Gospel Reading: John 5:1-9
Today we have a miracle story from near the beginning of John’s Gospel. Which particular festival is referenced is unknown. Jesus has come to Jerusalem from Cana in Galilee. The place of the pool of Bethesda is well-known at the northern corner of Jerusalem. It held healing properties both for Jews and pagans. Jesus’ healing on the Sabbath was a great bone of contention and probably reflects a different understanding of Sabbath that had grown between the Johannine Christians and the neighbor Jews of the synagogue. The remainder of chapter five will continue this controversy.
5:1 After [Jesus healed the son of the royal official.] there was a festival of the Jews, and Jesus went up to Jerusalem. 2 Now in Jerusalem by the Sheep Gate there is a pool, called in Hebrew Beth-zatha, which has five porticoes. 3 In these lay many invalids—blind, lame, and paralyzed. 5 One man was there who had been ill for thirty-eight years. 6 When Jesus saw him lying there and knew that he had been there a long time, he said to him, “Do you want to be made well?” 7 The sick man answered him, “Sir, I have no one to put me into the pool when the water is stirred up; and while I am making my way, someone else steps down ahead of me.” 8 Jesus said to him, “Stand up, take your mat and walk.” 9 At once the man was made well, and he took up his mat and began to walk. Now that day was a sabbath.
Gospel Reading: John 14:23-29
Today we hear one of Jesus’ promises to give his followers the Advocate (Paraclete/Helper/Counselor), the Holy Spirit. By the Spirit we will be taught “everything.” Jesus then also promises his peace, his own peace, which will keep our hearts from being troubled. Throughout chapters 14-17, Jesus tries to give his disciples comfort and courage for the trial that is to follow. “And now I have told you this before it occurs, so that when it does occur, you may believe.” Jesus makes good on his promise at Easter, when he delivers his peace, and the Holy Spirit (John 20:19-23).
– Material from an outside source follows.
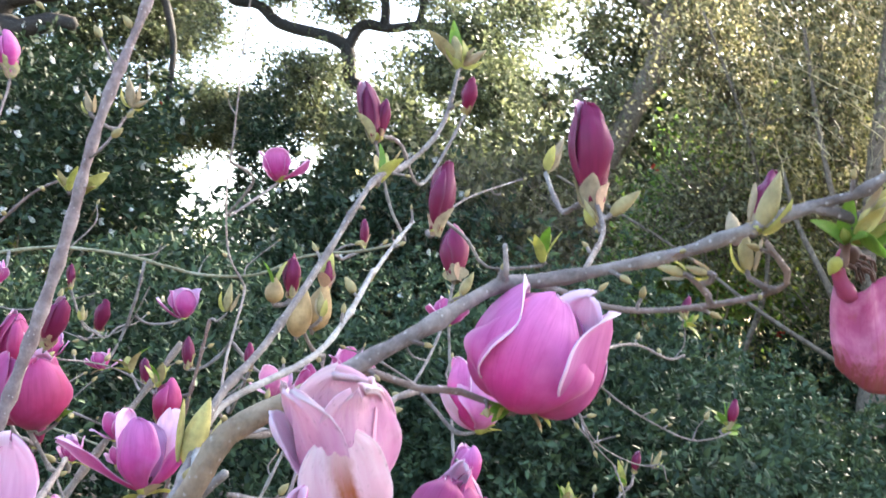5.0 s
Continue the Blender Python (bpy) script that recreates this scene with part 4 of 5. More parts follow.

14:23 Jesus [said to Judas (not Iscariot)], “Those who love me will keep my word, and my Father will love them, and we will come to them and make our home with them. 24 Whoever does not love me does not keep my words; and the word that you hear is not mine, but is from the Father who sent me. 25 I have said these things to you while I am still with you. 26 But the Advocate, the Holy Spirit, whom the Father will send in my name, will teach you everything, and remind you of all that I have said to you. 27 Peace I leave with you; my peace I give to you. I do not give to you as the world gives. Do not let your hearts be troubled, and do not let them be afraid. 28 You heard me say to you, ‘I am going away, and I am coming to you.’ If you loved me, you would rejoice that I am going to the Father, because the Father is greater than I. 29 And now I have told you this before it occurs, so that when it does occur, you may believe. 30 I will no longer talk much with you, for the ruler of this world is coming. He has no power over me; 31 but I do as the Father has commanded me, so that the world may know that I love the Father. Rise, let us be on our way.”